All physicians have biases based on their experiences, training, and comfort level in interacting with patients. Age, body habitus, and ethnic or racial stereotypes can all influence the diagnostic process. Patients with more complex conditions may experience delayed diagnosis or treatment, as many physicians are not as enthusiastic about working on complicated cases. A patient may be viewed as a series of systems and not recognized as a whole person—leading the physician to miss the bigger picture and overlook a systemic condition. Although intellectual mistakes do occur, Dr. Groopman reminds readers to try to avoid biases and stereotypes that can lead to incorrect conclusions.
Misdiagnosis can also result from the use of a heuristic technique known as “availability bias,” which is the tendency to judge the likelihood of a diagnosis based on the ease to which this diagnosis comes to mind. Time is limited when seeing patients. The most expedient route may be to focus on the first and most likely diagnostic possibility. In his observations, Dr. Groopman realized that many physicians arrived at a likely diagnosis within minutes of meeting a patient.

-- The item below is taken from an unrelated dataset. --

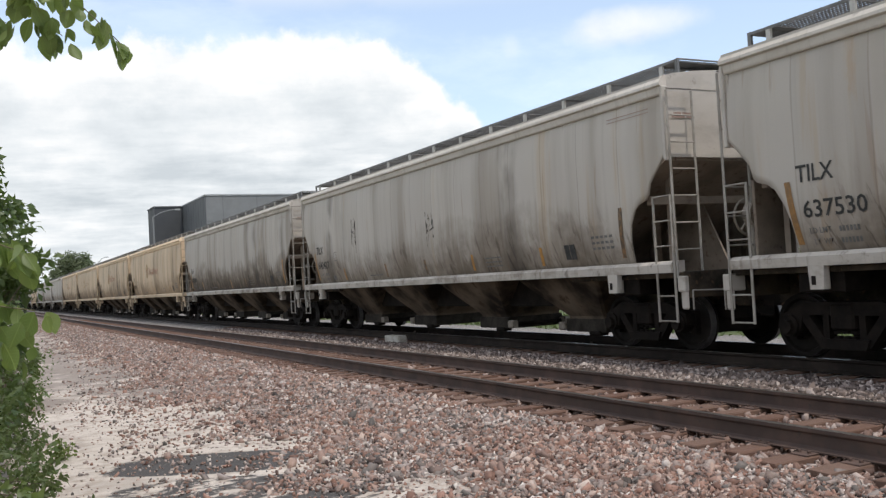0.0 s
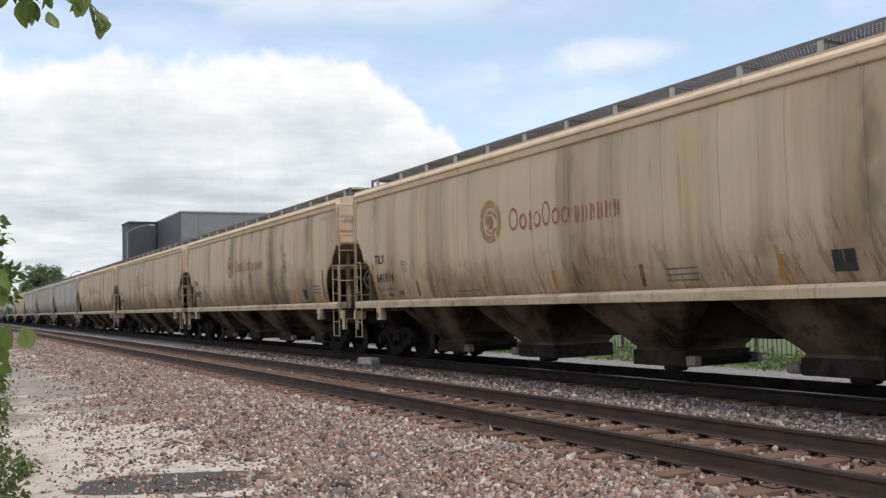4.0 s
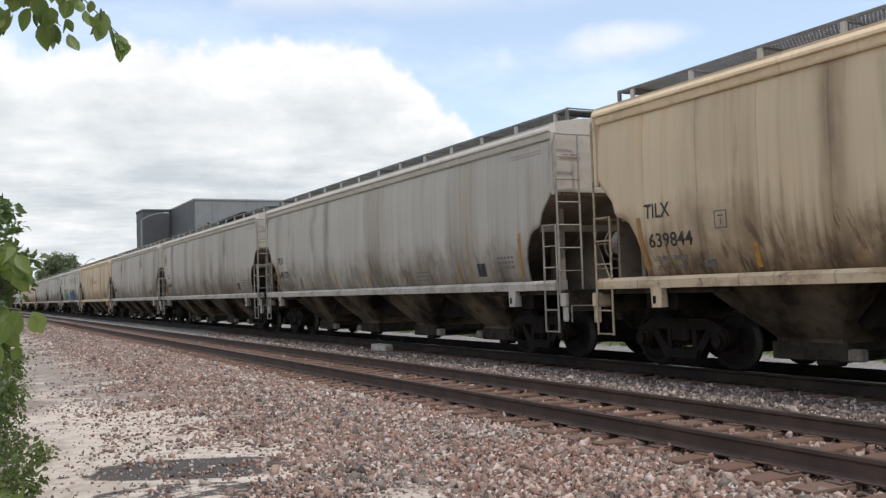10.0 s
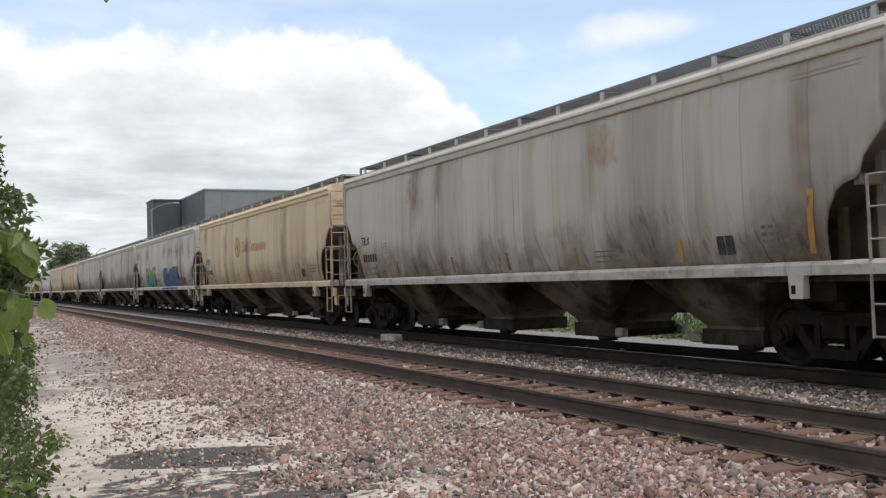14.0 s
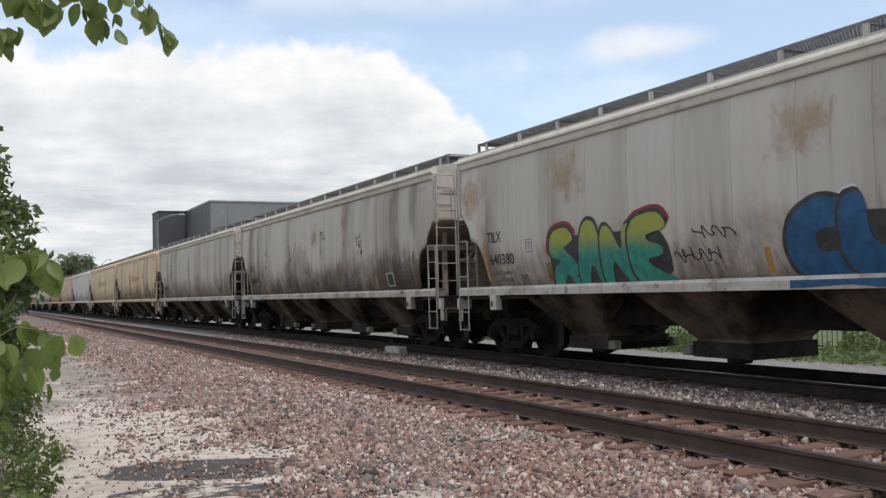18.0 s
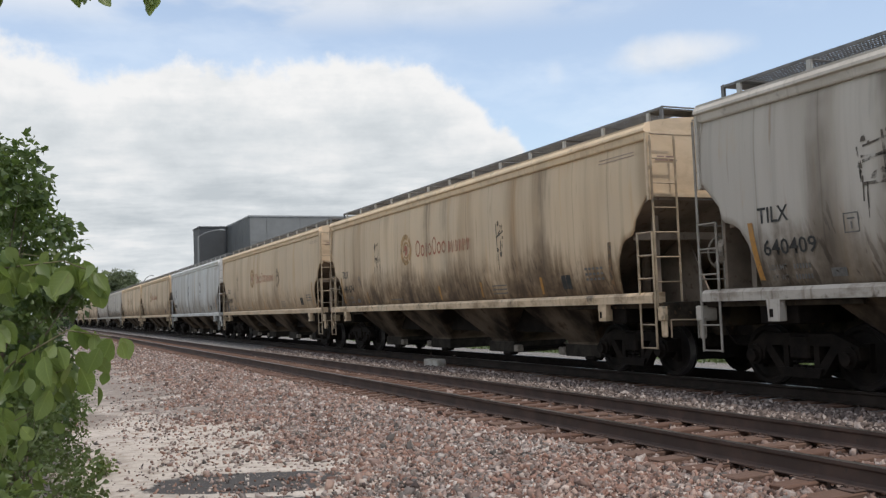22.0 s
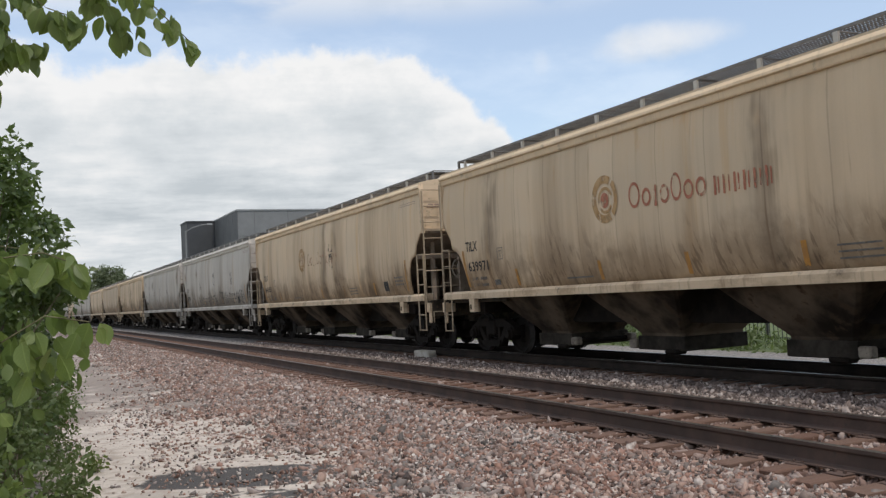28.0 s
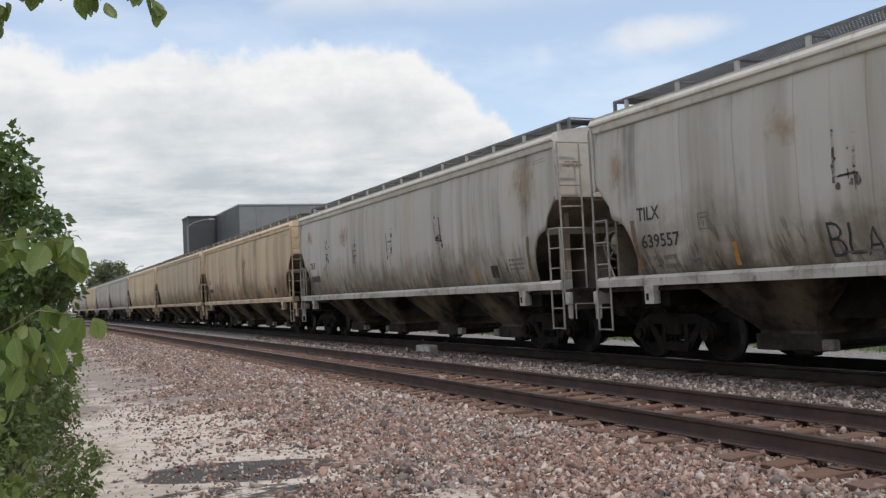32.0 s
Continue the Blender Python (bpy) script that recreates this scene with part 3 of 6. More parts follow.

In his book, Dr. Groopman described a series of events leading to “diagnosis momentum,” when a physician makes a diagnosis, correct or incorrect, that is passed on to other treating physicians. Consider the following example: A patient developed pain and an effusion months after a knee arthroplasty performed for rheumatoid arthritis. An elevated sedimentation rate, C-reactive protein, and serum white blood cell count led to a diagnosis of a septic knee. Revision surgery was performed and the patient was prescribed a 6-week course of antibiotics. However, her symptoms persisted. Ultimately, she was started again on biologics, and her swelling and pain rapidly resolved. Her incorrect diagnosis had been passed across a range of specialists who cared for her during her several months of unnecessary treatment.
To stop diagnosis momentum in its tracks, Dr. Groopman developed a series of questions and steps for patients and their physicians to elucidate other potential diagnoses:
- What else could it be?
- Is there anything that doesn’t fit?
- Is it possible that there is more than one problem?
- Make sure the patient expresses what they are most worried about.
- Retell the story from the beginning.
Dr. Groopman’s advice to patients and physicians is to ask open-ended questions. Patients should be encouraged to participate in their own diagnosis and treatment. Better dialogue requires physicians to be better listeners. In addition, physicians should be cautious to describe the whole range of treatment possibilities, likely outcomes, and alternative choices. Second opinions should be encouraged. Repeat tests in case of inconsistencies. Physicians and their patients should be partners to promote optimization of care and medical decision making.
Thomas Fleeter, MD, MBA, FAAOS, is in private practice in Reston, Virginia, with Town Center Orthopaedics. He is the chair of the AAOS Committee on Professionalism and former member of the AAOS Now Editorial Board.